Objective
Leave out the pictures and set down exactly the lines from the start of the listing through the one with "scene.render.fps = FPS", both included.

Data block
(begin)

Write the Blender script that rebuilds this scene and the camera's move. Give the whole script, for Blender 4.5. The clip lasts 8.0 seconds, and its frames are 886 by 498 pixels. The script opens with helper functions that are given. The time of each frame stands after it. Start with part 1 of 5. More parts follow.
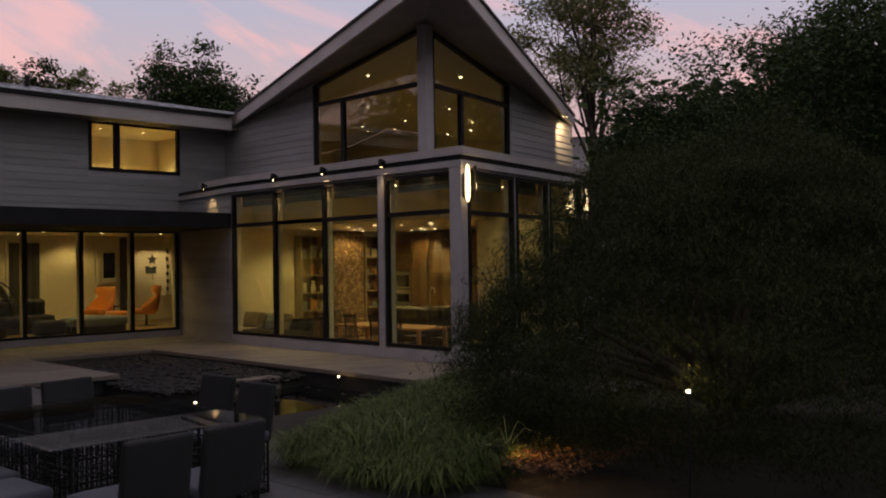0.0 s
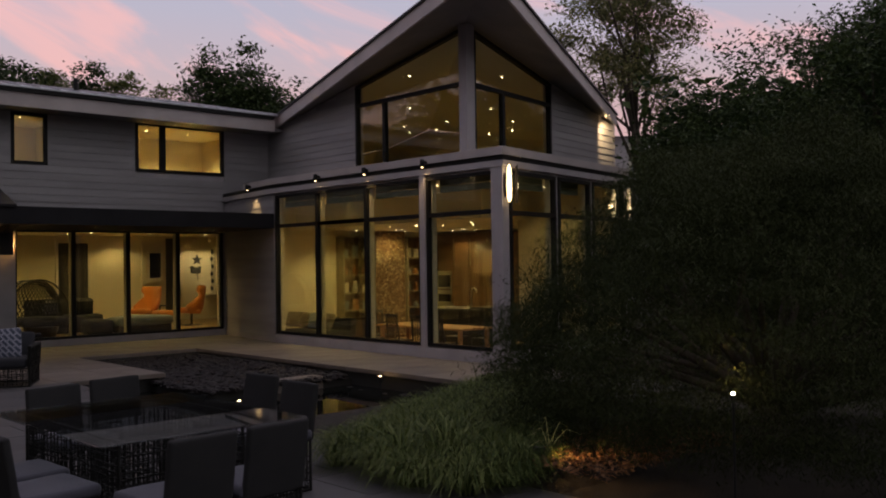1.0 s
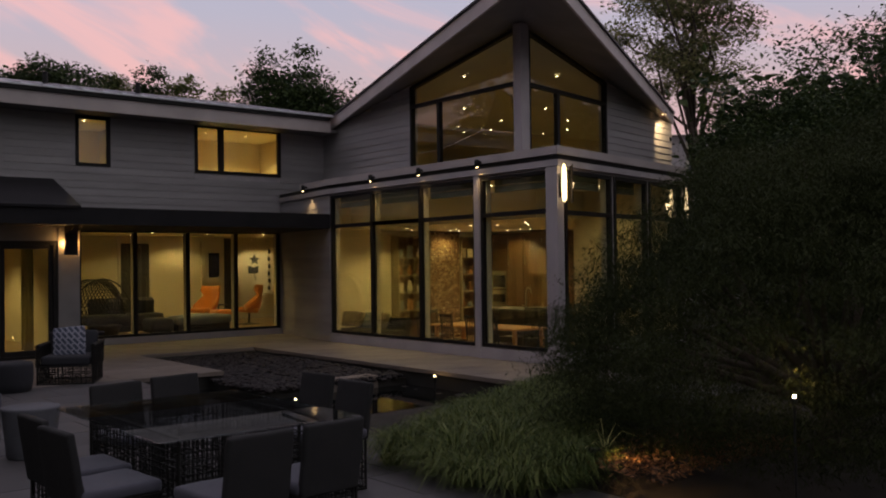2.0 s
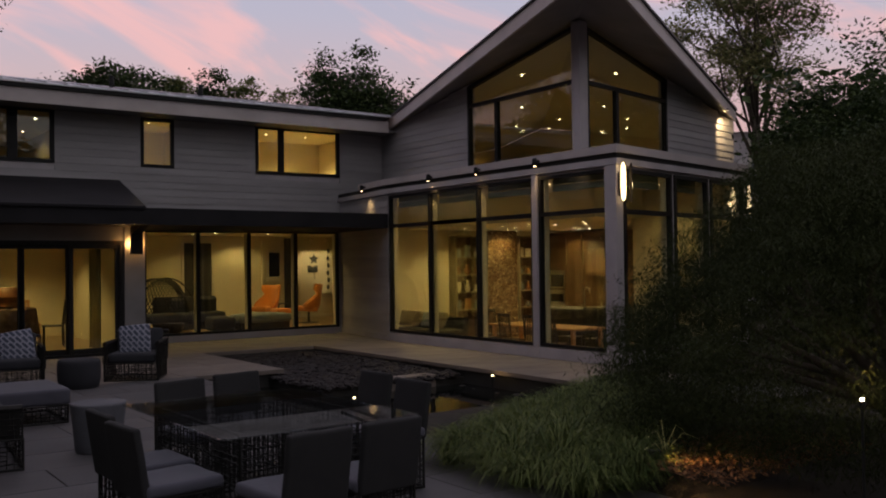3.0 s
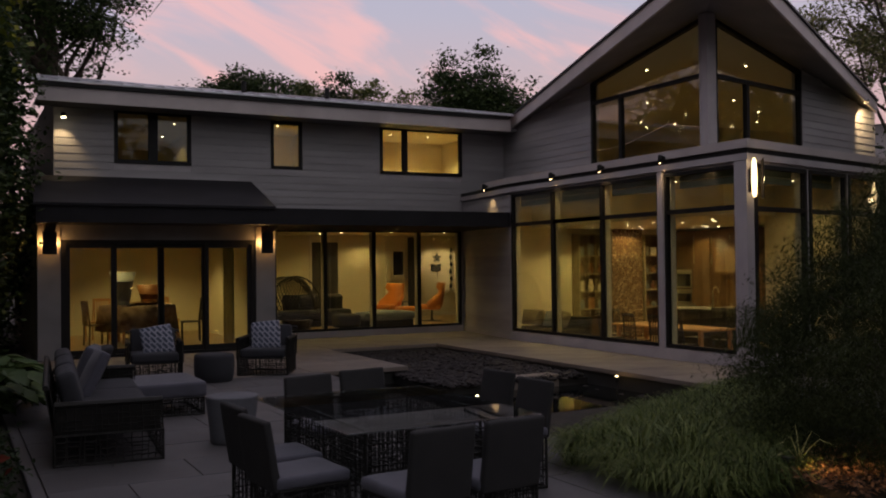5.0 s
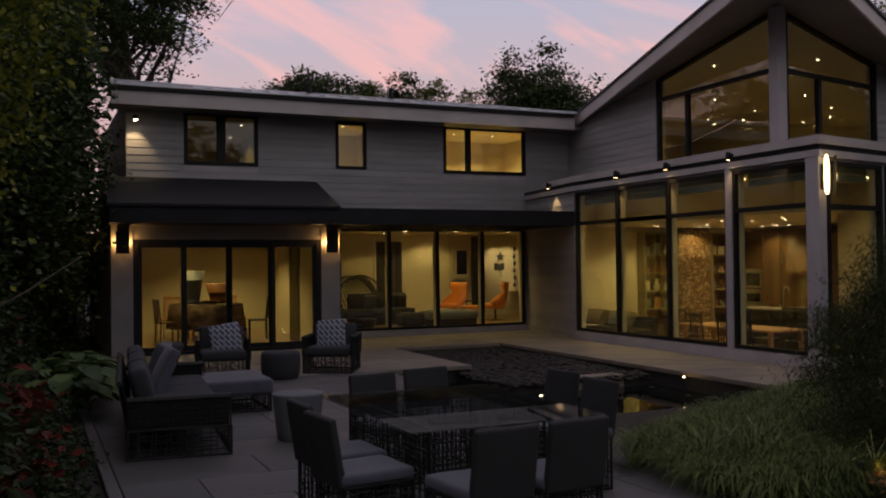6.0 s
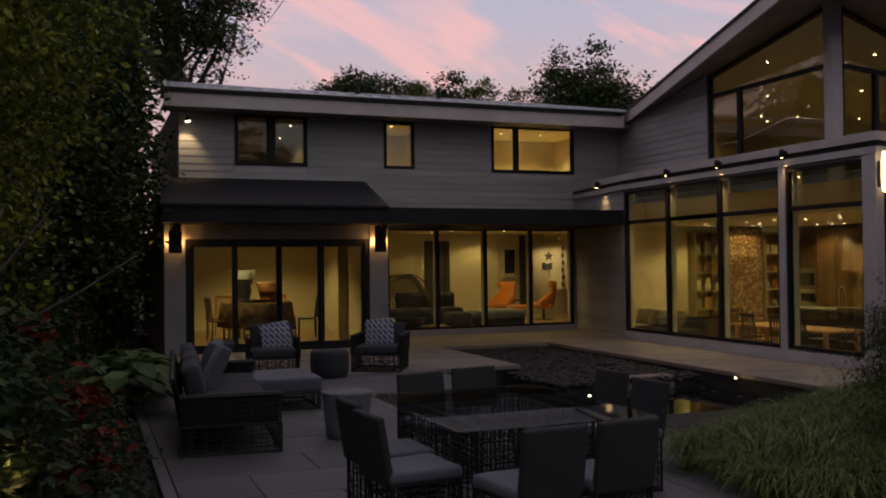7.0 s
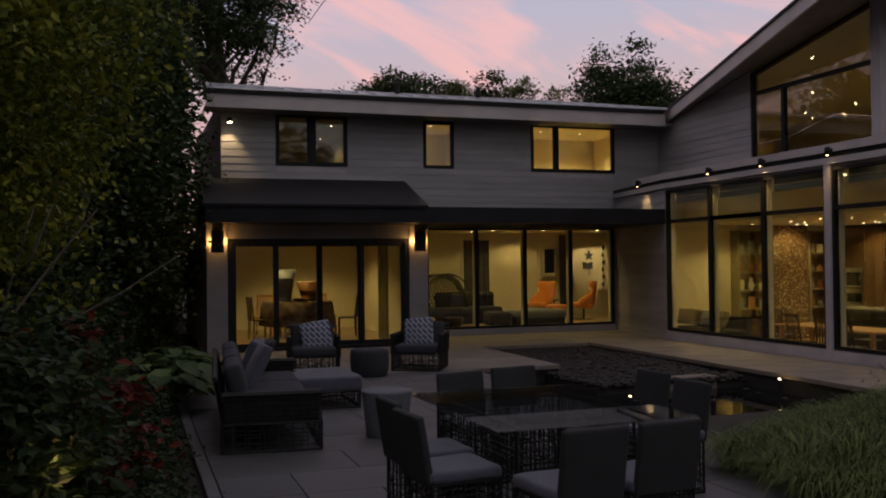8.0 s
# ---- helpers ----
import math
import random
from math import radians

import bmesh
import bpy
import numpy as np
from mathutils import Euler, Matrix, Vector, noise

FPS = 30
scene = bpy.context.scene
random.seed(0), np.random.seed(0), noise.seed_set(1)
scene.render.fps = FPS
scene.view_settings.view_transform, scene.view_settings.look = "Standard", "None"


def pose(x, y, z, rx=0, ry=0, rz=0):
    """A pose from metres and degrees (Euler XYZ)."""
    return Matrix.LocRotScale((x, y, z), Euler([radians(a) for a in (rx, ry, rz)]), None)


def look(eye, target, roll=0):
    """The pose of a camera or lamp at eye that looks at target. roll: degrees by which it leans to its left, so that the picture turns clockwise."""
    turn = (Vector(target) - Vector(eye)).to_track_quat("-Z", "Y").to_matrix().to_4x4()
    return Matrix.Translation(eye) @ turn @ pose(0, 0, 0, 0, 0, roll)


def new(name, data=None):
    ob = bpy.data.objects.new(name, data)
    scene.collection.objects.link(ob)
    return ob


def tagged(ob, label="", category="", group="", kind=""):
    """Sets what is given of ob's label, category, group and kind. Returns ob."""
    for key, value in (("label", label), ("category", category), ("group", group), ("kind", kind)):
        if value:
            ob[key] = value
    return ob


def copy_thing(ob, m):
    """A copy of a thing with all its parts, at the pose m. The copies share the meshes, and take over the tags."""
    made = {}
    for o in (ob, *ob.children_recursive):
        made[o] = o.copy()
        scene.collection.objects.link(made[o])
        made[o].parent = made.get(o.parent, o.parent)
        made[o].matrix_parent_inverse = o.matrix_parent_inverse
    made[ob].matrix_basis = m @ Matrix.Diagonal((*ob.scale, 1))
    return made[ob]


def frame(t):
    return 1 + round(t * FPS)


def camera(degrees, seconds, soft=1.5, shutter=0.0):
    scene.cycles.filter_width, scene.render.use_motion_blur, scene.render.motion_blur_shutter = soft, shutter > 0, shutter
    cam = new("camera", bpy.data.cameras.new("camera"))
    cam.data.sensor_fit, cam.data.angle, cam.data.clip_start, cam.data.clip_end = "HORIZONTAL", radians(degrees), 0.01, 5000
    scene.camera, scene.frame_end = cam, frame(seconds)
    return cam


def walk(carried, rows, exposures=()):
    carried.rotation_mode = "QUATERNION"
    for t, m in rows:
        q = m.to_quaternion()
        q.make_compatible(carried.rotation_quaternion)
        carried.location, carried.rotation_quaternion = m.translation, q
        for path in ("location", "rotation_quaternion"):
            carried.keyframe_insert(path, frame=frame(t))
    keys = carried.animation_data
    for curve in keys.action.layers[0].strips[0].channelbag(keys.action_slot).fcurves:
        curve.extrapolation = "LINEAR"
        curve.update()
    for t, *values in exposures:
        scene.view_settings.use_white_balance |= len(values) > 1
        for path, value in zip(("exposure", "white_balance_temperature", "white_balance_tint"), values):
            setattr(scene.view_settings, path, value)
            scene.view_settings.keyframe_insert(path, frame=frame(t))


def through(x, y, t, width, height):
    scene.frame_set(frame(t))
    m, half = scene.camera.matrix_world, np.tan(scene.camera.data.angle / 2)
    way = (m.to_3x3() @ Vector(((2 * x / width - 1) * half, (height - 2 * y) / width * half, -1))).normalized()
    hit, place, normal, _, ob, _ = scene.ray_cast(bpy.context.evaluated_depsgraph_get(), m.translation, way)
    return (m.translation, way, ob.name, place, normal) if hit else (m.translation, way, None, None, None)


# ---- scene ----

cam = camera(51.44, 8.0, soft=2.0)
EYE = (0.0, 0.0, 1.75)
PATH = [(0.0, -45.33, 0.81, 0.83), (0.5, -44.29, 0.83, 0.82), (1.0, -42.75, 0.86, 0.80), (1.5, -41.10, 0.89, 0.77),
        (3.0, -35.77, 0.92, 0.74), (3.5, -34.01, 0.92, 0.72), (4.0, -32.17, 0.92, 0.68), (4.5, -30.25, 0.93, 0.67),
        (6.0, -24.21, 0.93, 0.67), (6.5, -22.70, 0.92, 0.65), (7.0, -21.23, 0.92, 0.66), (7.5, -19.85, 0.92, 0.66),
        (8.0, -18.77, 0.91, 0.65)]
walk(cam, [(t, pose(*EYE, 90 + pitch, roll, yaw)) for t, yaw, pitch, roll in PATH])


# ---- sky: dusk, glow behind the house, darker overhead and behind the viewer ----
world = bpy.data.worlds.new("dusk_sky")
scene.world = world
world.use_nodes = True
wt = world.node_tree
wt.nodes.clear()


def wnode(kind, **values):
    n = wt.nodes.new(kind)
    for key, value in values.items():
        if key in n.inputs:
            n.inputs[key].default_value = value
    return n


w_out = wnode("ShaderNodeOutputWorld")
w_bg = wnode("ShaderNodeBackground", Strength=1.78)
w_co = wnode("ShaderNodeTexCoord")
w_sep = wnode("ShaderNodeSeparateXYZ")
wt.links.new(w_co.outputs["Generated"], w_sep.inputs[0])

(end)

Output for this exercise
Write the Blender script that rebuilds this scene and the camera's move. Give the whole script, for Blender 4.5. The clip lasts 8.0 seconds, and its frames are 886 by 498 pixels. The script opens with helper functions that are given. The time of each frame stands after it. Start with part 1 of 5. More parts follow.
0.0 s
1.0 s
2.0 s
3.0 s
5.0 s
6.0 s
7.0 s
8.0 s
# ---- helpers ----
import math
import random
from math import radians

import bmesh
import bpy
import numpy as np
from mathutils import Euler, Matrix, Vector, noise

FPS = 30
scene = bpy.context.scene
random.seed(0), np.random.seed(0), noise.seed_set(1)
scene.render.fps = FPS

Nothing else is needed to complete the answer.